I’m really sorry for asking you again the similar question, but all my attempts to rewrite this function using shared memory are futile. Here I have quite a number of requests to input array and if the input size comprise only one block there is no problem to use shared memory. The size of needed input array as well as output one should be more than 2^20 elements.

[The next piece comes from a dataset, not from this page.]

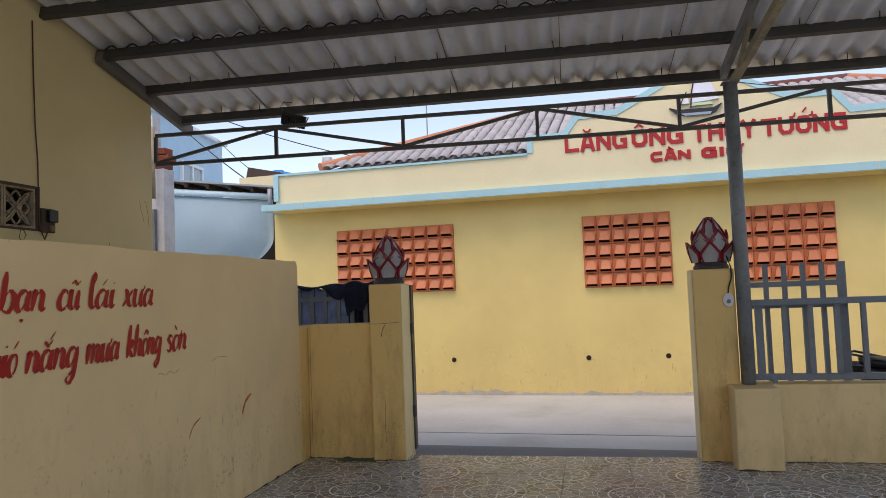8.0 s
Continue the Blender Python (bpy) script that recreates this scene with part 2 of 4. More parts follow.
RED = surface("red_sign_paint", lin(176, 24, 30), 0.5, var=0.12, bmp=0.05)
BRUSHRED = surface("red_brush_paint", lin(182, 24, 18), 0.55, var=0.15, bmp=0.05)
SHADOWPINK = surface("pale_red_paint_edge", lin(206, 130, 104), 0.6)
ROADM = surface("worn_concrete_road", lin(186, 189, 187), 0.85, var=0.14, scale=0.8, fine=30, bmp=0.6, stain=(lin(146, 142, 136), 0.5, 0.9), spots=(lin(130, 128, 124), 0.35, 24.0))
APRON = surface("grey_cement_apron", lin(120, 120, 120), 0.85, var=0.12, bmp=0.3)
WHITEPOST = rusty("rusty_white_paint", lin(164, 178, 188), lin(150, 84, 36), 0.70)
DARKTEAL = surface("teal_room_paint", lin(84, 110, 108), 0.7, stain=(lin(40, 50, 48), 0.5, 2.0))
BLACK = surface("black_plastic", lin(24, 24, 26), 0.35, var=0.2, bmp=0.05)
CLOTH = surface("dark_navy_cloth", lin(46, 54, 76), 0.9, var=0.35, scale=9.0, fine=200, bmp=0.4)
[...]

I tried to divide input array into smaller ones and store each part of this array into different shared memory blocks… but how to make this parts communicate to each other since they are in different block’s shared memories?
Thank you in advance.
Here is the code without using shared memory:
__global__
void MYFT(float * inreal, float * outreal, const int n)
{
int k = threadIdx.x + blockDim.x * blockIdx.x;
if (k < n)
{
float sumreal = 0.0f;
//#pragma unroll
for (int t = 0; t < n; t++) {
float angle = 2 * 3.14159265359 * t * k / n;
sumreal += inreal[t] * cos(angle);
}
outreal[k] = sumreal;
}
__syncthreads();
}
Side remark: Consider using cospi() instead of cos() whenever the factor PI is baked into the argument to cos(). This has advantages with regard to performance and accuracy. E.g.
float tmp = 2 * t * k / n;
sumreal += inreal[t] * cospi(tmp);